Gysi drückte die Erwartung aus, dass auf dem Bundesparteitag im Februar in Hamburg "angemessene Änderungen" am Programmentwurf durchgesetzt werden. Er hatte sich bereits vor einigen Tagen gestoßen an der Formulierung, die EU sei eine "neoliberale, militaristische und weithin undemokratische Macht". Auch hält er nichts von der Forderung nach einem Austritt Deutschlands aus der Nato.

Die umstrittenen Passagen in der Präambel des Entwurfs hatte in einer Vorstandssitzung der linke Parteiflügel um die Vizevorsitzende Sahra Wagenknecht und den Europapolitiker Diether Dehm durchgesetzt. Die Parteivorsitzenden Katja Kipping und Bernd Riexinger hatten zunächst eine deutlich europafreundlichere Vorlage präsentiert. Kipping erklärte, die umstrittenen Sätze seinen "reingestimmt" worden.
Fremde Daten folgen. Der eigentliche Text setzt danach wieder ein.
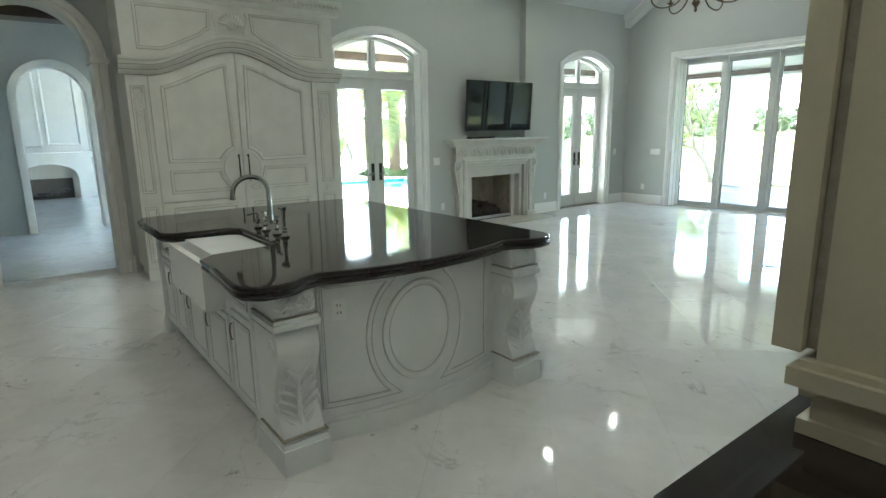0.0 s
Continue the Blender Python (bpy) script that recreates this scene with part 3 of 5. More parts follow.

Sie sei "zuversichtlich, dass das veränderte Programm einen anderen Geist hat als die viel zitierten Sätze".

Riexinger: Wir brauchen Flügel, aber auch eine handlungsfähige Linke

Auch Kippings Co-Chef Riexinger versicherte, die Linke stimme in der Europapolitik zu 95 Prozent überein. Dass ein einer lebendigen Partei darüber diskutiert werde, ob es "mehr oder weniger Kritik" an der EU gebe, sei "völlig normal". Die Flügelkämpfe, die die Linke vor Jahren lahm gelegt hatten, würden deshalb nicht neu ausbrechen. Der Parteichef sagte: "Wir brauchen Flügel, wir brauchen aber auch eine handlungsfähige Linke." Den - so Riexinger - "Spagat" zwischen diesen beiden Anforderungen werde seine Partei "sehr gut hinkriegen". Die Forderung nach einem "Zurück zum Nationalstaat" habe bei der Linken "keine Aussicht auf Erfolg", versicherte er.

Die "Süddeutsche Zeitung" zitierte die linke Bundestagsvizepräsidentin Petra Pau mit einem Appell für eine unmissverständliche Abgrenzung zur euroskeptischen Alternative für Deutschland (AfD). "Ich glaube, dass da Trennschärfe gefragt" ist, sagte Pau - die aus den Erfahrungen im eigenen Berliner Wahlkreis Marzahn-Hellersdorf nur zu gut weiß, dass Europaskepsis, Nationalismus und Fremdenfeindlichkeit auch in linken Hochburgen leicht nah beieinander liegen können.

Der Berliner Bundestagsabgeordnete Stefan Liebich, der kürzlich zum Sprecher des Reformerflügels Forum demokratischer Sozialismus gewählt worden war, hatte schon im Dezember erklärt, das Europawahlprogramm in der jetzigen Fassung komme "eher einem Aufruf zum Wahlboykott gleich". Das FdS forderte damals eine "gründliche Überarbeitung" des Programmentwurfs, der Änderungsbedarf sei "immens".

Am Sonntag trifft sich die Linke in Berlin zu ihrem Politischen Jahresauftakt - unter anderem mit Gysi, Wagenknecht und Ex-Parteichef Oskar Lafontaine. Der griechische Oppositionsführer Alexis Tsipras hat seine Teilnahme an der Kundgebung zum Auftakt des Europawahljahres kurzfristig abgesagt.